◆ AIM OF THE EXERCISE: Skip the pictures. Reproduce all other material exactly.

───── DATASET EXCERPT

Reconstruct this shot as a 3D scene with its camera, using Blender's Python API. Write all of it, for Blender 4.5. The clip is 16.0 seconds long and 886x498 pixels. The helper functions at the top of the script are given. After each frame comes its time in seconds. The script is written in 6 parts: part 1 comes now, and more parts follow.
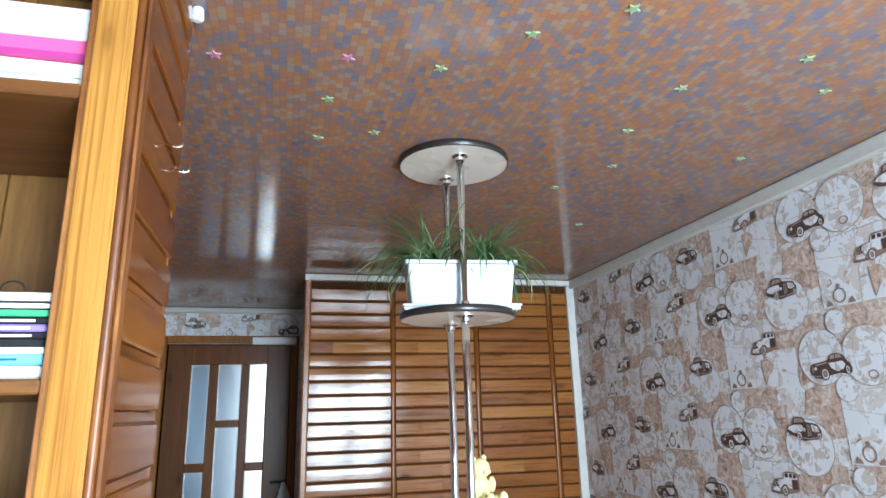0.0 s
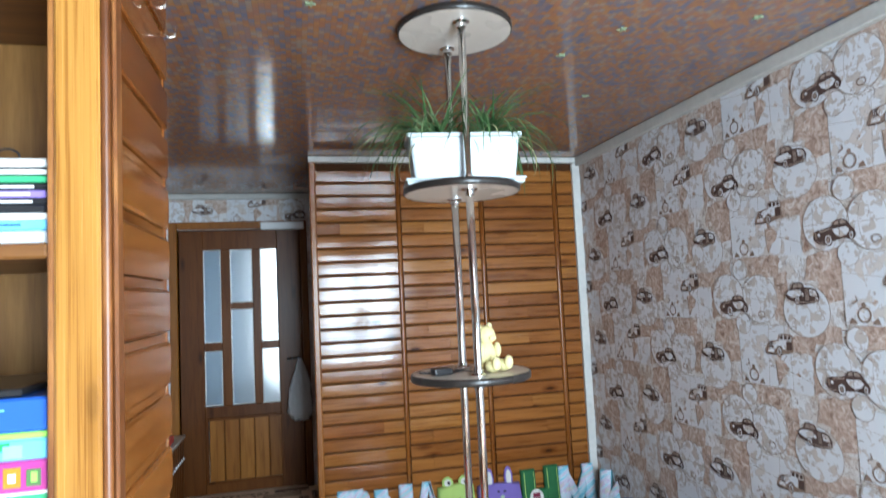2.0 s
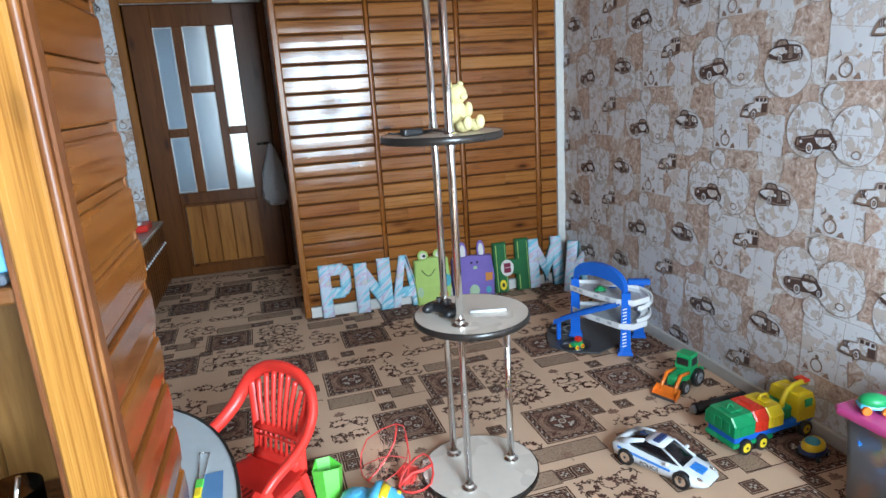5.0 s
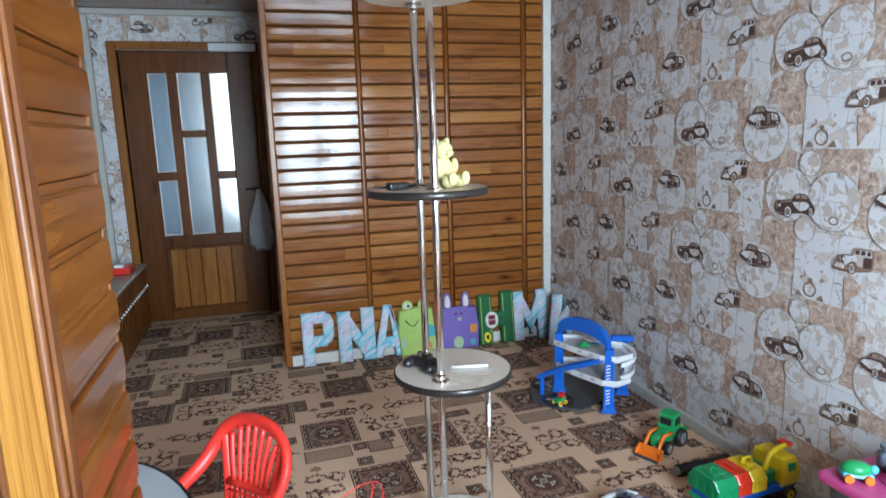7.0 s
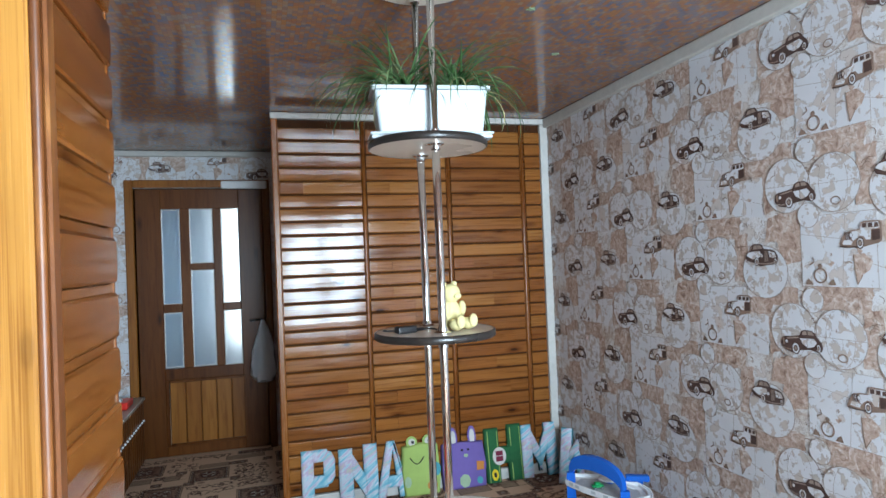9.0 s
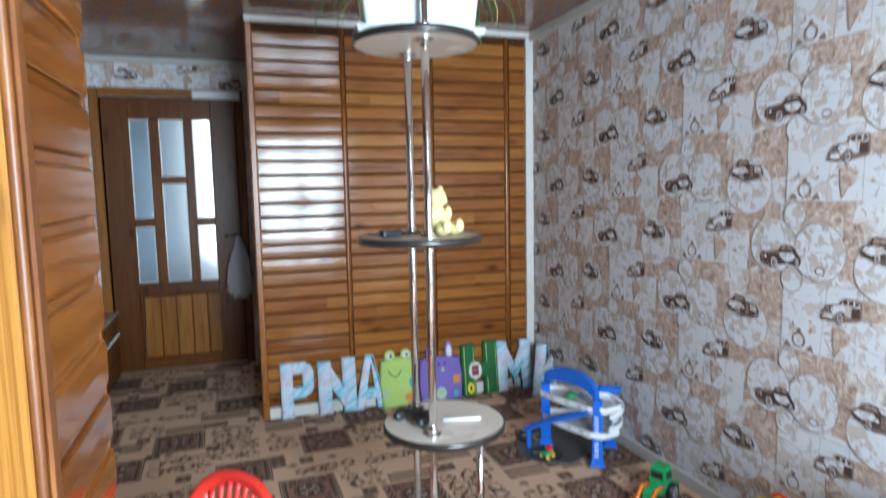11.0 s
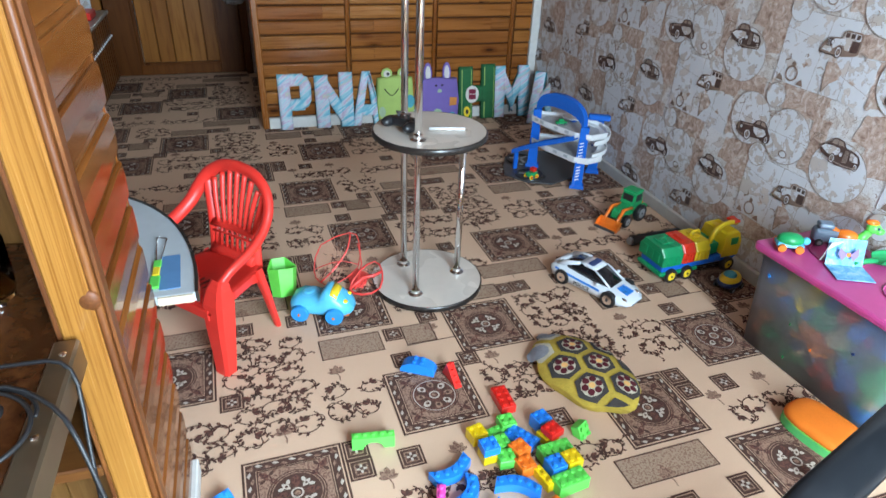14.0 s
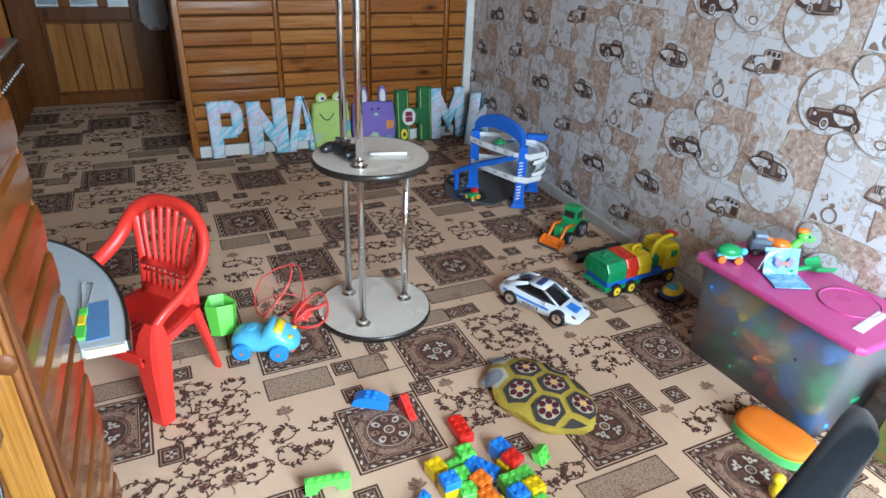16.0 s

──────────

◆ FINAL ANSWER:
Reconstruct this shot as a 3D scene with its camera, using Blender's Python API. Write all of it, for Blender 4.5. The clip is 16.0 seconds long and 886x498 pixels. The helper functions at the top of the script are given. After each frame comes its time in seconds. The script is written in 6 parts: part 1 comes now, and more parts follow.
0.0 s
2.0 s
5.0 s
7.0 s
9.0 s
11.0 s
14.0 s
16.0 s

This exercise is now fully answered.